Treat posting hygiene as a standing metric, not a one-time cleanup. The reason ghost jobs accumulate is that nobody owns the lifecycle of a posting after it goes live. Assign that ownership, and instrument it: percentage of live postings reconciled to an open req, and median time from role-filled to posting-removed. Those two numbers are simultaneously your compliance evidence and your funnel-integrity dashboard.

This is where talent intelligence stops being a tooling category and becomes an operating practice. A funnel you can audit on demand — where every live posting maps to a verifiable opening and the lifecycle is instrumented — is the same funnel that resists this kind of regulation by construction. At Scovai, the through-line across our work is that hiring decisions should rest on signal that is objective and traceable; posting hygiene is the same principle one step upstream, at the point where the funnel meets the public.

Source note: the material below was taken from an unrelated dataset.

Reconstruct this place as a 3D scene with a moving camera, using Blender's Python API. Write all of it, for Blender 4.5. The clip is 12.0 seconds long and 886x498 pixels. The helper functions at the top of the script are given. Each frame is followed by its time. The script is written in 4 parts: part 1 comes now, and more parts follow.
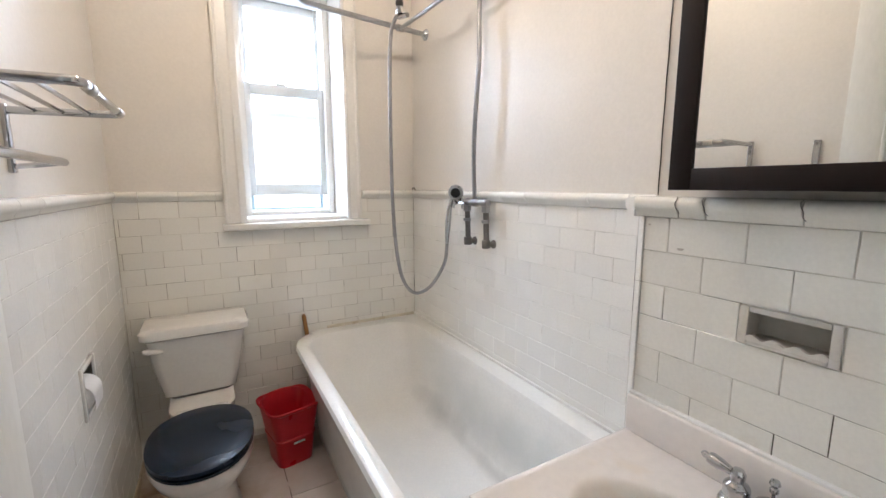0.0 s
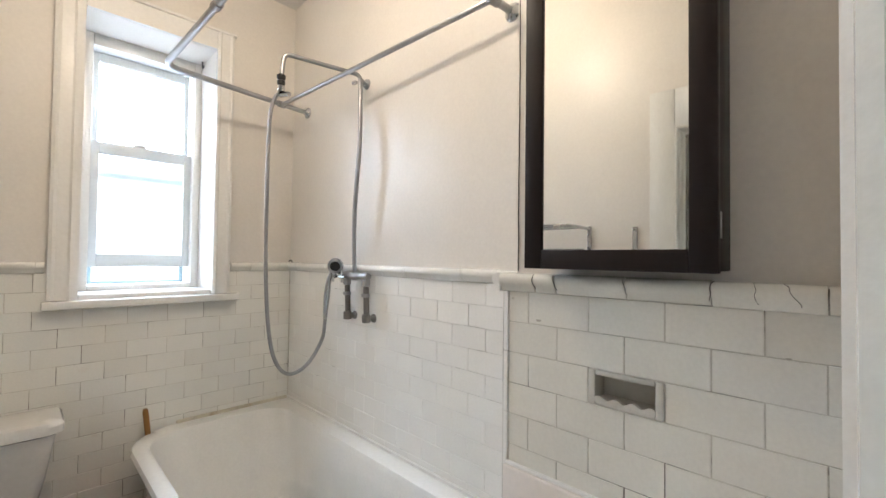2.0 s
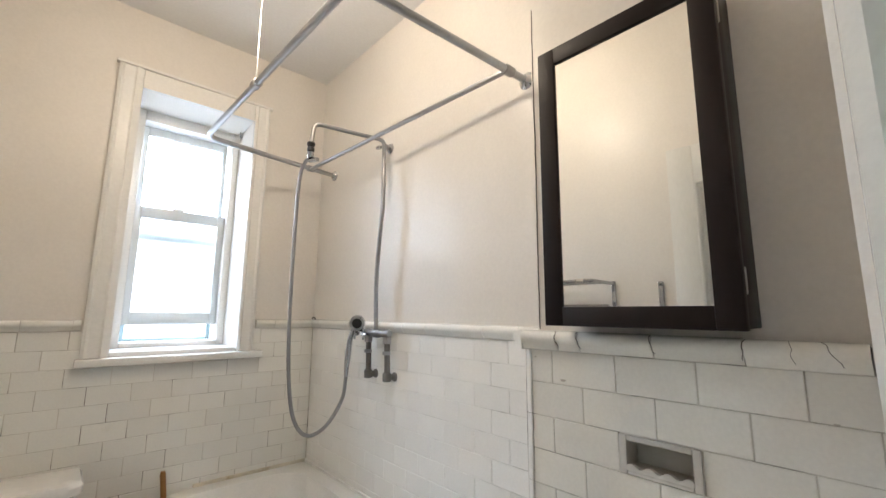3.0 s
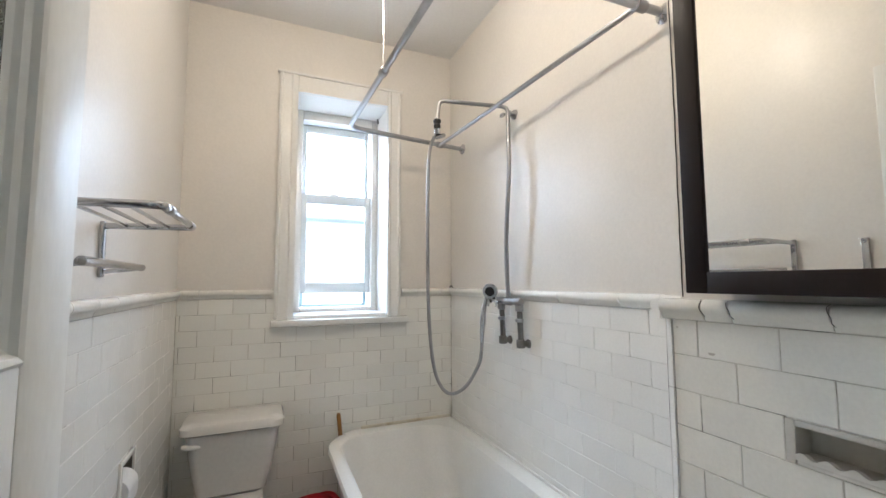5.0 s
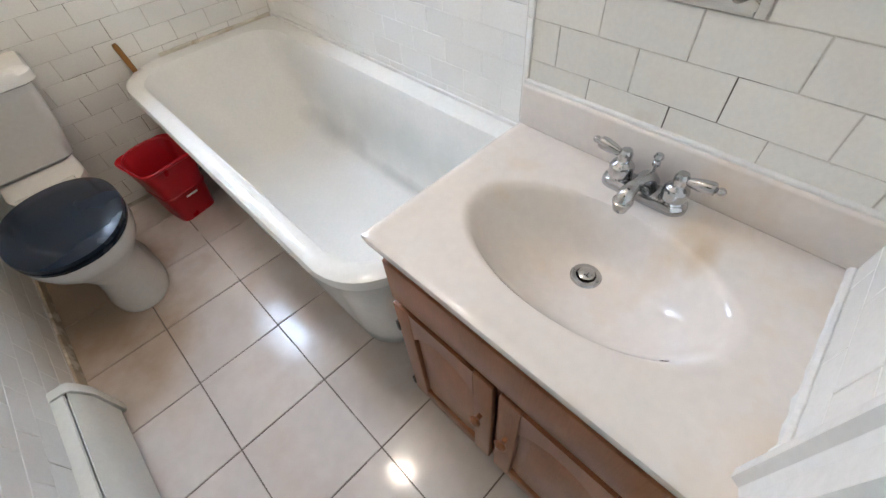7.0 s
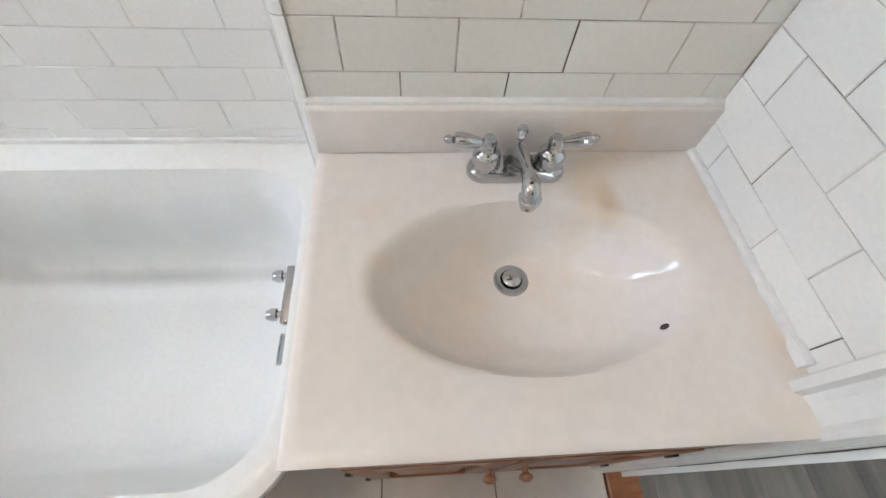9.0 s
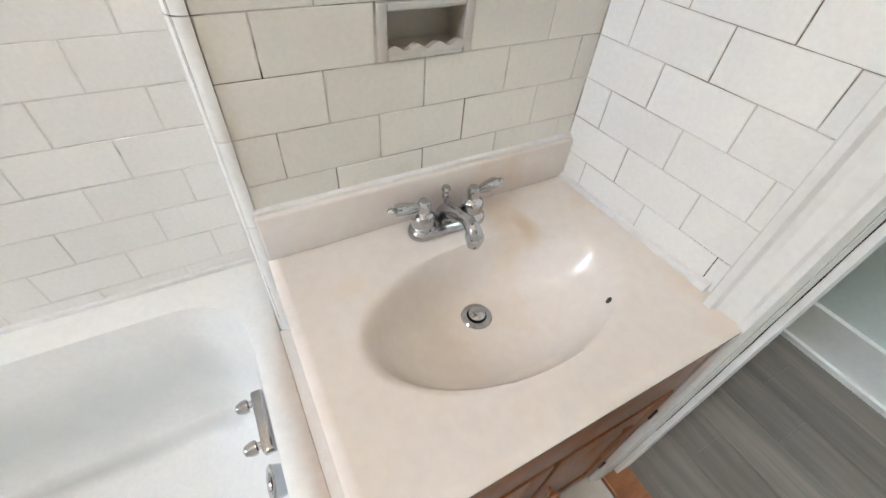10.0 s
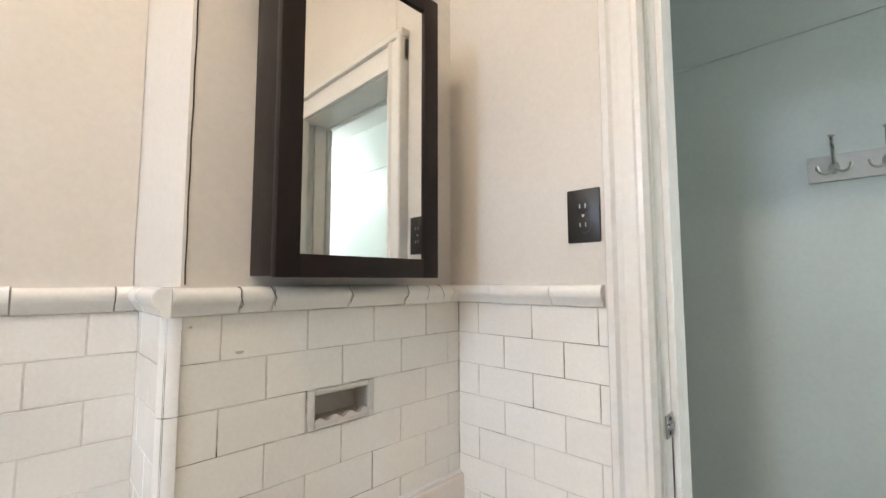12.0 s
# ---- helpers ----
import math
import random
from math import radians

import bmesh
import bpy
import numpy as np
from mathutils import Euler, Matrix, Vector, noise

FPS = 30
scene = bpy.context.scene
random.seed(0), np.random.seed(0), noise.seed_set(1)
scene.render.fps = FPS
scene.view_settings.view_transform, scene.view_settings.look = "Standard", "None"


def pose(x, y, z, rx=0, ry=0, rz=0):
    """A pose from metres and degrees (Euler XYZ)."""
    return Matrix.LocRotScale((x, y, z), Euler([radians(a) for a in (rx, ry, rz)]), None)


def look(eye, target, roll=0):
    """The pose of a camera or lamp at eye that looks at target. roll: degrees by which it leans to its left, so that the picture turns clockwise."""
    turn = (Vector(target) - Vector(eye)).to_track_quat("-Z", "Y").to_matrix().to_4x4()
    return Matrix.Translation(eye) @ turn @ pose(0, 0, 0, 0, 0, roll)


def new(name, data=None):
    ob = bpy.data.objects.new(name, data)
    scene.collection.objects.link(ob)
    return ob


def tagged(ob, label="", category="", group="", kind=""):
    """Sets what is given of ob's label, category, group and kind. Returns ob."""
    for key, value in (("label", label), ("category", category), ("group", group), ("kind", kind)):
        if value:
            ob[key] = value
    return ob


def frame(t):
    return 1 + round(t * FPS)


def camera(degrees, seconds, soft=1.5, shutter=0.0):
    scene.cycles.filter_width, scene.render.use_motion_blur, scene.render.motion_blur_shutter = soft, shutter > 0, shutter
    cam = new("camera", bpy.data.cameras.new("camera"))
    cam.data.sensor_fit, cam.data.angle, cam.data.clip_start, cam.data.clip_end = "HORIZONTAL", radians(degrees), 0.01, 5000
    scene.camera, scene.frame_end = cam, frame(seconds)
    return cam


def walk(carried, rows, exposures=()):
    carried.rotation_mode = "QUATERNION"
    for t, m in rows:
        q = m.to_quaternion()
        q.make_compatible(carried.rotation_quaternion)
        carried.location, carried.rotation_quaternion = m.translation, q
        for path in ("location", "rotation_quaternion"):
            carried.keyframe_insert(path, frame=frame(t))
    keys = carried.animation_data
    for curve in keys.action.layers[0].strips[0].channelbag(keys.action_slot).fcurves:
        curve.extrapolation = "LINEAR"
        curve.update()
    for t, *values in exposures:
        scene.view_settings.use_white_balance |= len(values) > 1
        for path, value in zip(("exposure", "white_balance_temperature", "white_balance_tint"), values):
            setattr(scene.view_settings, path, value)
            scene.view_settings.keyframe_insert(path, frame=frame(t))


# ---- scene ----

The Decision Before the Quarter Closes

New York is the first mover, not the last. Forbes and Newsweek both count multiple states drafting comparable legislation, which means a New York-only patch is a temporary fix for a multi-state pattern (Newsweek, 2026). Building the audit once, properly, is cheaper than retrofitting it state by state as the laws arrive.

So here is the one decision to make before this quarter closes, and it does not require a new system or a legal opinion. Pull your live postings and answer a single question for each: does this correspond to a real, current opening — yes or no? Every posting where the honest answer is "no," or "I'm not sure," is both a $2,500-and-compounding liability the moment the governor signs and a quiet drag on the quality of every genuine req you run. Reconcile the funnel, make each posting tell the truth about itself, and instrument the lifecycle so it stays that way. The companies treating the ghost jobs bill as a copy edit will discover the penalty is structural. The ones treating it as a funnel audit will find they fixed a trust tax they were already paying.